Sylvesta the Jester is official jester to the city of Leicester and a Founding Member of the National Guild of Jesters.
Sylvesta can run a medieval banquet on his own, providing foolery, music and song. He meets’n’greets guests while playing medieval tunes on the mandola, while they have pre-banquet drinks. He then leads them into the banqueting hall, where he sets up a mock court situation, complete with king and queen, or lord and lady, involving much pageantry.
He will wander around tables, joking, playing medieval type music and singing songs, performing comedy routines and improvising. At the end of the evening, he will produce a guitar ( if required ) and regale guests with more modern songs, encouraging them to sing and play along on percussion instruments which he will hand out.
He is also able to make announcements if required. The guests often dress in medieval attire. Medieval banquets can come in the guise of corporate, friend and family, or public events. He has performed these at castles, manor houses, hotels, marquee, town and village halls, churches and military establishments, including Dover, Hurst Monceaux, Tutbury, Ripley and Belvoir Castles, and the Natural History Museum. He has also set up banquets for children at primary schools during their lunch time.
As for banquets but without the ritual, unless required. Some people do actually have medieval banquet type weddings. He can sing an Elizabethan wedding song, written by one of Queen Elizabeth’s composers, George Campion during the service if required. Sylvesta entertains both adults and children at weddings.
Usually, birthdays, wedding anniversaries or society balls. As for weddings but without the wedding song. This has included Richard Branson’s Knighthood receiving party at the Rooftop Garden Hotel in Knightsbridge, London.
Fetes, Fairs, Festivals, Fun Days, Club and Federation Events
Sylvesta is a master of mix’n’mingle entertaining both children and adults. He can also put on shows for kids, lasting 30 – 45 minutes.
These have included Glastonbury, Trowbridge, Sidmouth, Pontardawe and Cambridge Folk Festivals, Leamington Peace Festival, Hampton Court, Prince Charles’ Polo Club, Warwick Castle and Cheltenham Races. the National Federation of Sidecar Owner Annual Camp, the Harley Davidson National Federation Annual Camp and the N.E.C.
Sylvesta is sometimes booked at schools, where he will tell them about jesters of old and entertain them.
Town and City Charter Celebrations
These have included Birmingham, Stockport, Chelmsford and Rotherham.
Living History Events
These include the Berkeley Castle Skirmish, Lincoln Castle, the town of Battle and Harewood House. [more]
Sylvesta regularly gives talks, entitled ‘Life And Times Of A Jester ‘ for groups such as the W.I. and U3A, when he will explain,what he does, when and where. How he became a jester. Some potted history of jesters of old, mixed with entertainment.

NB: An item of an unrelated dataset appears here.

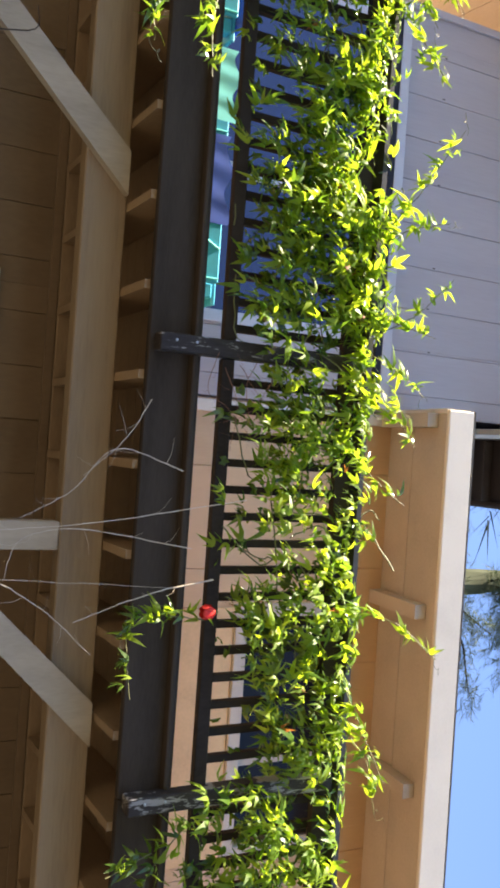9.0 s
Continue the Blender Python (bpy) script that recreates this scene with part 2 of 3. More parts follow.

Sylvesta has recently put together jester school activities, which he has tried out at the Brockhampton Estate, which is a national trust site. These have been a big hit with children, parents, staff and management. At Jester School, he will talk about the history of jesters, set up some medieval type games, show children how to juggle and put on shows for kids.
Other events that Sylvesta performs at include Turning On of Christmas Lights, Entertaining Father Christmas queues and Teddy Bears’ Picnics.
Sylvesta has entertained abroad in Ireland, Guernsey and Sri Lanka, at the Transasia 5 star Hotel, for four nights. He has also entertained on a flight to Lapland, entertaining children visiting the real Father Christmas. He has also appeared on TV and radio on many occasions. He also entertains children and adults with learning difficulties.
Folk Opera – a Minstrel’s Tale
A Minstrel’s Tale was performed in Leicester Cathedral to an audience of 200, as part of Leicester’s Castle Park History Festival .It was very well received by an ecstatic and enthusiastic crowd. Unfortunately, although invites were sent out nobody came to review it, even the local newspaper the Leicester Mercury failed to turn up. However,it was captured on DVD and can be viewed, either in full or edited on YouTube.